A novel discrete-time neurodynamic algorithm for future constrained quadratic programming with wheeled mobile robot control

The problem of discrete-time dynamic constrained quadratic programming including equality and inequality constraints is formulated and investigated, simply termed future constrained quadratic programming (FCQP) problem in this paper. To obtain the optimal solution of such an FCQP problem in real time and with high precision, a novel discrete-time zeroing neurodynamic (DTZN) algorithm, which is developed by combining the corresponding continuous-time zeroing neurodynamic model and a five-step explicit linear multi-step (ELMS) rule, is proposed and termed ELMS-type five-step DTZN (5SDTZN) algorithm.
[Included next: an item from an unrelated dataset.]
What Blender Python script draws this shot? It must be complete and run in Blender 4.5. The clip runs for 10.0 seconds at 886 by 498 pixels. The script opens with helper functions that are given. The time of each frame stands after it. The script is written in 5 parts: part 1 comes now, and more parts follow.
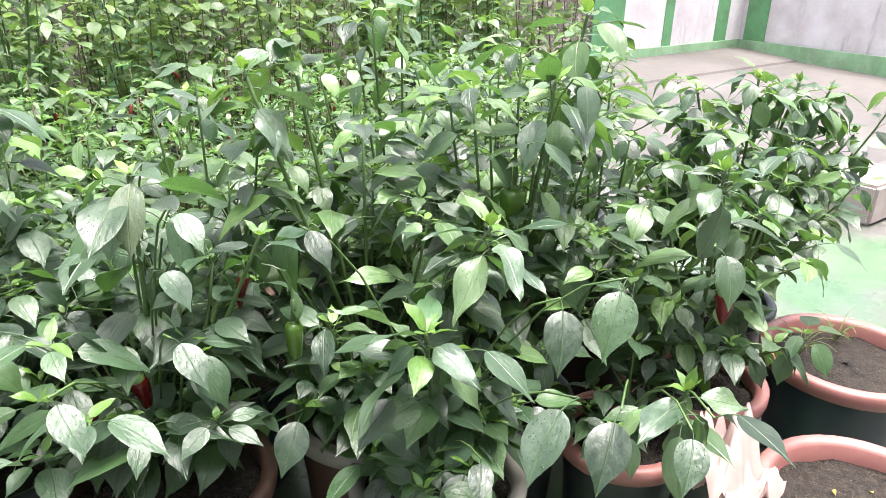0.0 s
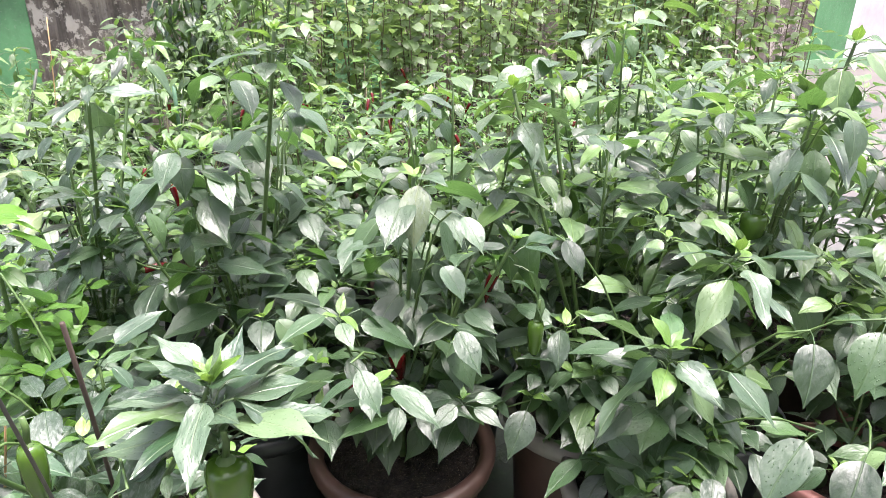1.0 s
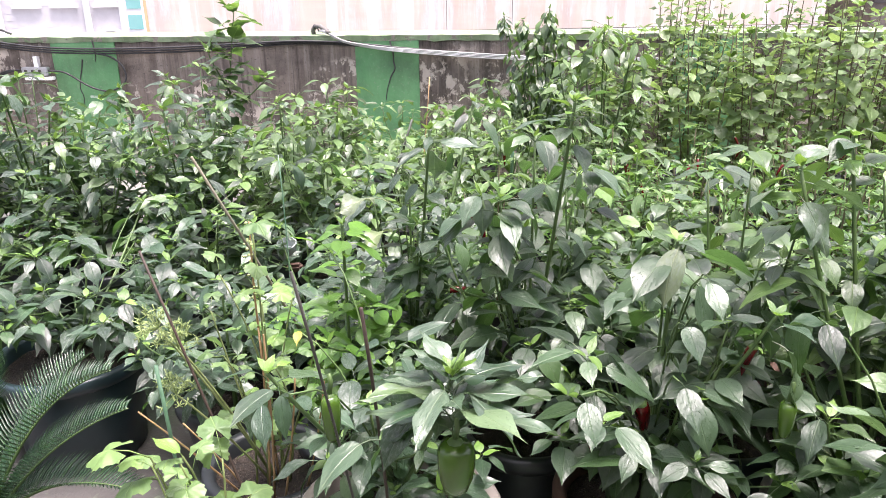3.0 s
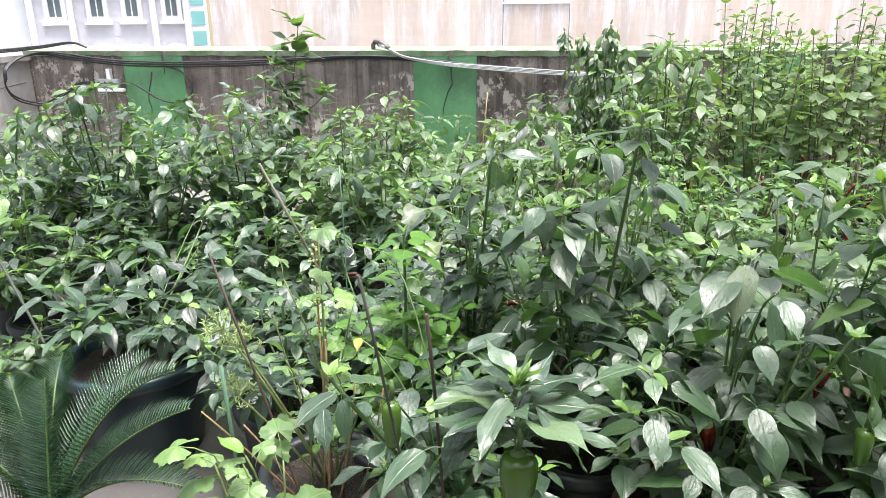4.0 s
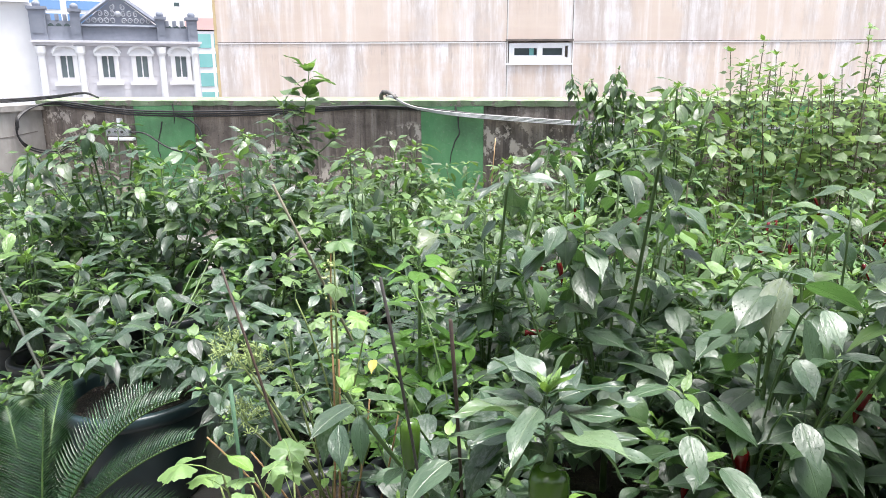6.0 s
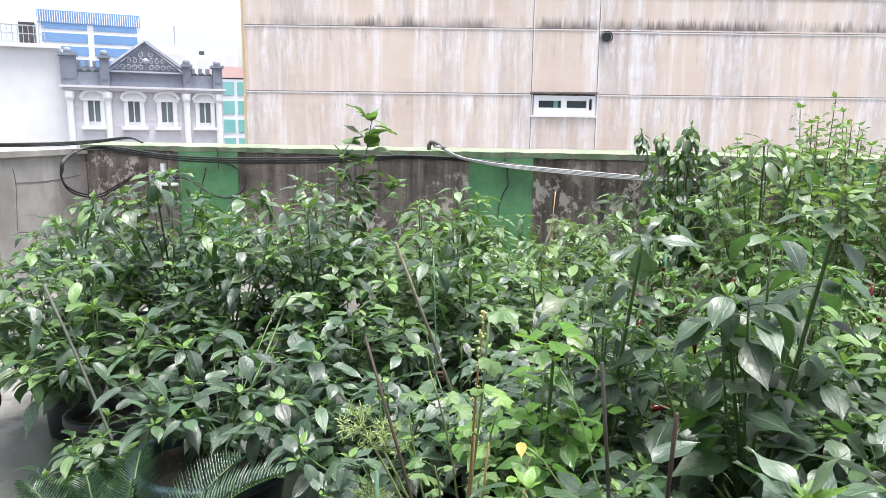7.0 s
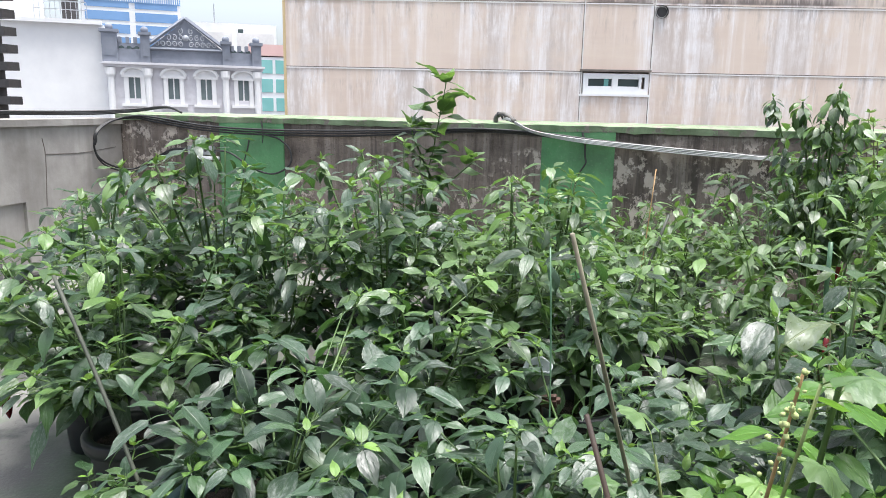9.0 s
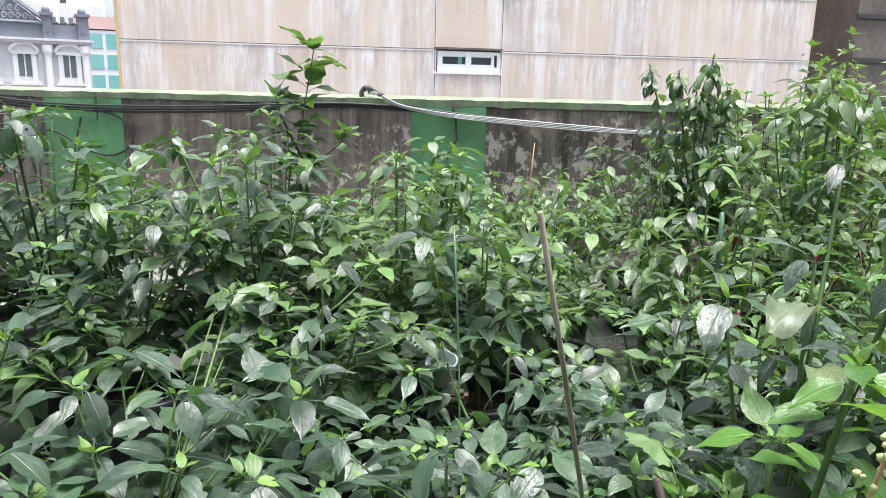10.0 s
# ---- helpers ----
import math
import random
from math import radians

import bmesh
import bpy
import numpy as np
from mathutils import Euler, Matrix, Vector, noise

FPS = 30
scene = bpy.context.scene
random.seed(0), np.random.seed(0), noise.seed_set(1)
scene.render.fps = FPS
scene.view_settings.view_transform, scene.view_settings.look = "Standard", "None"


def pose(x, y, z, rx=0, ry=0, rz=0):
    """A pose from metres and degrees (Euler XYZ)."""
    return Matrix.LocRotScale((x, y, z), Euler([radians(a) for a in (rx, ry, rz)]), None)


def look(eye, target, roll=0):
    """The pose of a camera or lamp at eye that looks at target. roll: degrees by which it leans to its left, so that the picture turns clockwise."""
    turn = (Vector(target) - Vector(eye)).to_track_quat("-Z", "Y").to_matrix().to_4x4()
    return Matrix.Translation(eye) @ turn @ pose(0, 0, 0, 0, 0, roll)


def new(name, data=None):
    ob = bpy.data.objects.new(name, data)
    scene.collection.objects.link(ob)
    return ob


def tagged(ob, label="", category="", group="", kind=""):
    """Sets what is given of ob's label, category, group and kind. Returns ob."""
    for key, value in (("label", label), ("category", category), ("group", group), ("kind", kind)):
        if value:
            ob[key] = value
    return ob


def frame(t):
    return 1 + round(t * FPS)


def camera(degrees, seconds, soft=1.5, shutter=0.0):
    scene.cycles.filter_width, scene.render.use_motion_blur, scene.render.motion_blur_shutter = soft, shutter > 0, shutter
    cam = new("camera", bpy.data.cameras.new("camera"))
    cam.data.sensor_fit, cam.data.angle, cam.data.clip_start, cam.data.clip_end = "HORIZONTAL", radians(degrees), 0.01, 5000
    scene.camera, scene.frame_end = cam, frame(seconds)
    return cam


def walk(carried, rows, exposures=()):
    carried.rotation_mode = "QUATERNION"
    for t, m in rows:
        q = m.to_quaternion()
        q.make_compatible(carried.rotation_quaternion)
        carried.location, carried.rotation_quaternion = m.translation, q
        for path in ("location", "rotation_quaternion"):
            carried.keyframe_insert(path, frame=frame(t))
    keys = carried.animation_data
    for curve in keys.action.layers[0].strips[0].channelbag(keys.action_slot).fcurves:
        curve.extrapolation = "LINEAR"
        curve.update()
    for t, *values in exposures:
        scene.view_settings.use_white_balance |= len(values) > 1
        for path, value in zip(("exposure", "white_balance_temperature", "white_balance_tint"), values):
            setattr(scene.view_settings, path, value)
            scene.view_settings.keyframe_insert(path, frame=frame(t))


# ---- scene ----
cam = camera(63.7, 10.0, soft=0.7)
PATH = [
    (0, (0.173, -0.316, 1.572), (1.270, 1.158, 0.782), 1.06),
    (0.5, (0.065, -0.315, 1.625), (0.994, 1.259, 0.813), 1.09),
    (1, (-0.027, -0.314, 1.646), (0.665, 1.376, 0.828), 0.94),
    (1.5, (-0.027, -0.353, 1.666), (0.437, 1.417, 0.858), 0.69),
    (2, (0.048, -0.432, 1.682), (0.243, 1.402, 0.909), 0.30),
    (2.5, (0.079, -0.490, 1.688), (0.067, 1.372, 0.958), -0.21),
    (3, (0.095, -0.527, 1.701), (-0.110, 1.345, 1.025), -0.71),
    (3.2, (0.085, -0.530, 1.703), (-0.156, 1.341, 1.037), -0.44),
    (4.5, (0.062, -0.533, 1.665), (-0.306, 1.335, 1.050), -0.86),
    (5, (0.069, -0.525, 1.627), (-0.294, 1.350, 1.036), -0.95),
    (5.2, (0.058, -0.528, 1.601), (-0.298, 1.356, 1.033), -0.85),
    (6.3, (-0.029, -0.504, 1.575), (-0.390, 1.416, 1.143), -0.04),
    (6.5, (-0.108, -0.473, 1.586), (-0.474, 1.451, 1.184), 0.26),
    (7, (-0.321, -0.420, 1.582), (-0.715, 1.512, 1.241), 0.64),
    (7.5, (-0.500, -0.396, 1.570), (-0.930, 1.531, 1.252), 0.90),
    (8, (-0.642, -0.255, 1.546), (-1.116, 1.661, 1.221), 0.96),
    (8.5, (-0.696, 0.030, 1.503), (-1.194, 1.935, 1.155), 0.94),
    (9, (-0.723, 0.173, 1.482), (-1.205, 2.074, 1.090), 1.15),
    (9.5, (-0.780, 0.242, 1.440), (-1.153, 2.161, 1.015), 1.35),
    (10, (-0.882, 0.427, 1.434), (-0.968, 2.377, 0.996), 1.32),
]
walk(cam, [(t, look(eye, target, roll)) for t, eye, target, roll in PATH], exposures=[(0, 2.36, 6500, 11), (0.5, 2.38, 6500, 18), (1, 2.42, 6500, 19), (1.5, 2.35, 6600, 27), (2, 2.32, 6650, 31), (2.5, 2.22, 6650, 31), (3, 2.1, 6550, 23), (4.5, 1.9, 6400, 12), (6.5, 1.76, 6350, 12), (7.5, 1.54, 6300, 11), (8.5, 1.45, 6300, 10), (10, 1.57, 6300, 10)])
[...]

Then, the convergence and precision of the ELMS-type 5SDTZN algorithm are analyzed theoretically. For comparison, three other DTZN algorithms as well as discrete-time gradient and varying-parameter neurodynamic algorithms are also presented. Afterward, through numerical verifications and comparisons, the efficacy and superiority of the ELMS-type 5SDTZN algorithm for solving the FCQP problem are illustrated. Finally, the applicability of the ELMS-type 5SDTZN algorithm for the coordinated repetitive motion control of a wheeled mobile robot with physical constraints is demonstrated.